In a sense, the Solemnity of the Ascension marks the end of the childlike phase of Easter and the entrance into Easter’s adolescence.  Jesus Christ our Lord will ascend to heaven, to be with the Father, and we, the Church on earth, will find ourselves in a somewhat awkward situation: no longer able to sit at the feet of the Lord as a child, and yet not fully mature in faith that has been enlivened by the Spirit.
It is kind of like that time when your voice changes as a young man – when you go from singing full soprano to a few croaky notes.  Or as an athlete, when the limbs all of a sudden shoot out, you grow that 6 inches in the summer, and then proceed to trip and stumble over every inch you’ve gained.

Yet this awkwardness of Easter’s adolescence is a beautiful time.  And is a beautiful movement in the season of Easter – it is a season of anticipation, a season of longing, a season of intensified prayer as we wait and ask for Christ to bring his Church to full stature, to raise us through the gift of the Holy Spirit to the full maturity and dignity that we have been promised as Sons and Daughters of the living God.  Christ tells us in the Gospel today, “Do not let your hearts be troubled or afraid.  The Advocate, the Holy Spirit, whom the Father will send in my name, will teach you everything and remind you of all that I told you.”

This is not lent, this is not a season of penance, fasting, and abstinence.  We are within the season of Easter, the season of new life in the resurrected Lord.  Yet we are reminded today that new life means new growth, and growth sometimes has awkward moments, transitions that are not due to sin but are due to the fact that for us human beings, unlike the angels who are mature from the day they are created, maturity is a process that requires time and grace.

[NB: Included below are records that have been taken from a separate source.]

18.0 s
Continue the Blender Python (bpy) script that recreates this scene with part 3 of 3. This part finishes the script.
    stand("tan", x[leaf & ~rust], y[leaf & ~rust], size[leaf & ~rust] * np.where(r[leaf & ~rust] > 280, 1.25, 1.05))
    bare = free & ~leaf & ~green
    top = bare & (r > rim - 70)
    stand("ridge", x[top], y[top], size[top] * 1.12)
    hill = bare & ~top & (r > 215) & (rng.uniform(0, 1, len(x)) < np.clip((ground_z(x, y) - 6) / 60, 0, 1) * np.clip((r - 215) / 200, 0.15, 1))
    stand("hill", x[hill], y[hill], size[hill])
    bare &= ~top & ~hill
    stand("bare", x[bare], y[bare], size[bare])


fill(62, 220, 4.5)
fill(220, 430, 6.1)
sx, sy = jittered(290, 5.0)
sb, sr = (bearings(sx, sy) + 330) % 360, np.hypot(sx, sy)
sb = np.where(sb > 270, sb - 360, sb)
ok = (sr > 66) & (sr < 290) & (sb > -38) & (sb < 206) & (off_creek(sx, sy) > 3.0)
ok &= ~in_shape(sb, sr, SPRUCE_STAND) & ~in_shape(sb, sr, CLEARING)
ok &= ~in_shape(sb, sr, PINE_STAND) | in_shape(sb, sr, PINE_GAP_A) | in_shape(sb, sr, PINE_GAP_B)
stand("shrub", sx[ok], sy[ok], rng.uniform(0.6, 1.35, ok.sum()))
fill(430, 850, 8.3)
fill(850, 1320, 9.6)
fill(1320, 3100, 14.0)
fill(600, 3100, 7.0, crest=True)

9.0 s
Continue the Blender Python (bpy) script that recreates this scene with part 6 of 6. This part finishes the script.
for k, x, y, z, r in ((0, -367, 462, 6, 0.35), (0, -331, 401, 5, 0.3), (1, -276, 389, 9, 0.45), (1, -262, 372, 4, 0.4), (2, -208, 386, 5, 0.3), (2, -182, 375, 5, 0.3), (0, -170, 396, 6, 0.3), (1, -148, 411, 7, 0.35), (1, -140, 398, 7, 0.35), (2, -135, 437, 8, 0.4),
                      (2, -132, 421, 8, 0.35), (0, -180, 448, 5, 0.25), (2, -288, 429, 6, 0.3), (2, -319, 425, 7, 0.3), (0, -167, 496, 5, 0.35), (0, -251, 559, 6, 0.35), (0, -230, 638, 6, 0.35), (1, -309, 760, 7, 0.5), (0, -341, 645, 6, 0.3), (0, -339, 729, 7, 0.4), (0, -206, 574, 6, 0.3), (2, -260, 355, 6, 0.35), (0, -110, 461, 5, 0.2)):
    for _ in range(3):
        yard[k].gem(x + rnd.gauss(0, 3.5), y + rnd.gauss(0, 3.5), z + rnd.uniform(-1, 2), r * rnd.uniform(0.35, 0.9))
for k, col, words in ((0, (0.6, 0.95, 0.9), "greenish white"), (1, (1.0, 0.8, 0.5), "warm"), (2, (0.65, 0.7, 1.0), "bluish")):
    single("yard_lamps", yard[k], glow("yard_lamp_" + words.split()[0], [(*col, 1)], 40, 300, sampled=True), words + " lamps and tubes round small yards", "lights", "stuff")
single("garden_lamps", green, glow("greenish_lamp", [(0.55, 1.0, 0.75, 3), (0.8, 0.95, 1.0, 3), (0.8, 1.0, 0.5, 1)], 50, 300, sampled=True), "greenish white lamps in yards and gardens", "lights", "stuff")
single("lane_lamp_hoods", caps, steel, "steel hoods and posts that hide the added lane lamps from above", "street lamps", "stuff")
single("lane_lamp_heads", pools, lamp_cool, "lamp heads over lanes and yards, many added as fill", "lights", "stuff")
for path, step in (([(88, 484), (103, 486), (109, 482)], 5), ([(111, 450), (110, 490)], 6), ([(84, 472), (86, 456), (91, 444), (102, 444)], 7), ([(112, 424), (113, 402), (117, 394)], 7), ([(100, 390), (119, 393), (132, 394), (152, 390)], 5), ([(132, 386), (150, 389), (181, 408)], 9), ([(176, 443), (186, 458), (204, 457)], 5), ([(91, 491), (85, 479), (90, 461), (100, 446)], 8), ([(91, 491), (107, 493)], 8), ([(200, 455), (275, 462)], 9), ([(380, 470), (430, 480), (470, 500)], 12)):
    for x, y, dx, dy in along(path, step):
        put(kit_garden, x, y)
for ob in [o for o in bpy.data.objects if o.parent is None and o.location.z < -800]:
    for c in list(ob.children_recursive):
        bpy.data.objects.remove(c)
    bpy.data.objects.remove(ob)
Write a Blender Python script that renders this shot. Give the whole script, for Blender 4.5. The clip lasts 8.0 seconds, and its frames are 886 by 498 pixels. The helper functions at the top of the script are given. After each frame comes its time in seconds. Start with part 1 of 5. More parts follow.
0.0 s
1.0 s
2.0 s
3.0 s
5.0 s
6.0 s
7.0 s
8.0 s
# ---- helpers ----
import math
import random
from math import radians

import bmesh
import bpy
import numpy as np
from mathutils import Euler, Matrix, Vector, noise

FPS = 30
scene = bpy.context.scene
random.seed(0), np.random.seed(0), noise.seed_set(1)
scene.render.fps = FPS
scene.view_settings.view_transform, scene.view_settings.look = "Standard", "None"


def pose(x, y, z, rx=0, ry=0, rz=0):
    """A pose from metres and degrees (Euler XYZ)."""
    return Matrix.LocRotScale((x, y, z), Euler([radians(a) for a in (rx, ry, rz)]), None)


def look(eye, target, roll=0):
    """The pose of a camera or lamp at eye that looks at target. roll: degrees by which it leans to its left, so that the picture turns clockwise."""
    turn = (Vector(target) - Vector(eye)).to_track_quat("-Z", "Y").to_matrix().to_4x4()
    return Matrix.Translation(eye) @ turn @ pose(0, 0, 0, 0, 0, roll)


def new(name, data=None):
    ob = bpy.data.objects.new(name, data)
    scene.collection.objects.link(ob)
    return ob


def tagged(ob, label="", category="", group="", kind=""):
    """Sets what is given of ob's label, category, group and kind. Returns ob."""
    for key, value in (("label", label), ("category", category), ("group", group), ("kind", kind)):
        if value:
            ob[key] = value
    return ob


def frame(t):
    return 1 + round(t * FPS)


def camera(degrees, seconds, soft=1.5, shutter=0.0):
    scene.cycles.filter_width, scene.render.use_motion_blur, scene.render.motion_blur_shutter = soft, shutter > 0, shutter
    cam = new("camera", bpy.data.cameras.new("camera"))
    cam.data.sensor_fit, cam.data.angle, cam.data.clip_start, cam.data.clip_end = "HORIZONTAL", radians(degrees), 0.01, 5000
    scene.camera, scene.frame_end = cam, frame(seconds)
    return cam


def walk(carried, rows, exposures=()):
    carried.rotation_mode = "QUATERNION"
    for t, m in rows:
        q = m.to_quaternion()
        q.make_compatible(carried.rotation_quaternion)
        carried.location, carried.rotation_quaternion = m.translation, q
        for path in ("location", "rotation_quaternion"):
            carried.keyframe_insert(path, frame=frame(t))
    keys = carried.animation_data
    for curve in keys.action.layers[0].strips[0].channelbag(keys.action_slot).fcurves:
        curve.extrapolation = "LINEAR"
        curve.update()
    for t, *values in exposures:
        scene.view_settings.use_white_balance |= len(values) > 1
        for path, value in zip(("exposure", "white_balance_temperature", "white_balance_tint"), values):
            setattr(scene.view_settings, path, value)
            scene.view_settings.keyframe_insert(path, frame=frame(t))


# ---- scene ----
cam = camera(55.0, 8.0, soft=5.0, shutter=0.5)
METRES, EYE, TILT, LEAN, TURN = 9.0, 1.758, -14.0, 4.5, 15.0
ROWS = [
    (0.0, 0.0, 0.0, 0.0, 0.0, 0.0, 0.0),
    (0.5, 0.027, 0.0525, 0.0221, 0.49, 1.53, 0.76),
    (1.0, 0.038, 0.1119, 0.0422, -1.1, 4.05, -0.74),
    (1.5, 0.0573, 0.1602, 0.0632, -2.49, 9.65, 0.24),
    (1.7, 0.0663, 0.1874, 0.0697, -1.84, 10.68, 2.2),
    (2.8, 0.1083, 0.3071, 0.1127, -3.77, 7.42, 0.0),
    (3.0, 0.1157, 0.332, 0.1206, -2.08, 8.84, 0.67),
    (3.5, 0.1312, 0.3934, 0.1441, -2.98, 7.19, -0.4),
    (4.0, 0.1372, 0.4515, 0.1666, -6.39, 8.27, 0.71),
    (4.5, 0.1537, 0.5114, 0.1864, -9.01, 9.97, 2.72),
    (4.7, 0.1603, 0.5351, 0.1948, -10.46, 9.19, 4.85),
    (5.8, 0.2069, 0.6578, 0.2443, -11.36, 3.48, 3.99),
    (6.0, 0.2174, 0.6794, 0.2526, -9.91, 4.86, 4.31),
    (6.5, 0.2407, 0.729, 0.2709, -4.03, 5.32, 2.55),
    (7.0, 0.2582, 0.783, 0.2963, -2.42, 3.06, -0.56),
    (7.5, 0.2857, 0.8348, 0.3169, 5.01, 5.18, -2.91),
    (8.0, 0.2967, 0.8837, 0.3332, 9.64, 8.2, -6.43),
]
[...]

As we mature in the life of grace many times we are given capacities that we don’t immediately understand how to use.  We are given desires that cannot be immediately fulfilled, standards that initially are beyond our reach.  And so a sense of suspension, of wanting to do or being called to do something that we are not capable of doing - a spiritual awkwardness - often results.

This is a common experience for many of us when we begin to explore the gift of mature prayer. It can feel incredibly dry and distracted.  Or when we begin to seriously study the scriptures and teachings of our faith and we begin to realize how little we know and so many doubts arise.  Or when we reach out in service to others - maybe bringing communion to the sick, or dropping food off at the homeless shelter, or working on a community service project - and at first perhaps feel awkward and out of place.  Or when we attempt to bring up a conversation about spiritual or moral matters that needs to happen with a spouse or a child or a friend or coworker or neighbor, and wonder if we said a thing that made any sense or if we just upset the other person.

These last 10 days of Easter help us each year to remember something very important: that new life in Christ is not a moment of salvation received and celebrated, but a dynamic life of grace that is continually renewed and deepened within us, prompting us to ever-greater intimacy with Christ and with one another.  And that means persevering through the disconcerting moment of the Ascension, not once, not a few times, but constantly: passing through a periods of longing, of feeling dry and distant, of feeling awkward and incapable, of even feeling frustrated and overwhelmed as we seek to make progress.

Grace is never static, salvation is not instantaneous.  Growth is required for us to come to full stature, to be built up into that splendid city of Jerusalem that we hear of in the 2nd reading, to become those living stones that can form the dwelling place for the most high God.  Easter is a growing season, a season that is meant to help us deepen our commitment to living according to the new life we have received in Christ.

May we embrace the spirit, the tenor of these final days of Easter, not fleeing from, but persevering through the disconcerting seasons that accompany genuine growth in faith.  May our willingness to enter into the adolescence of Easter prepare us for the gift of the Holy Spirit at Pentecost, prepare us to receive the full mantle, the full mission entrusted to the adopted sons and daughters of God.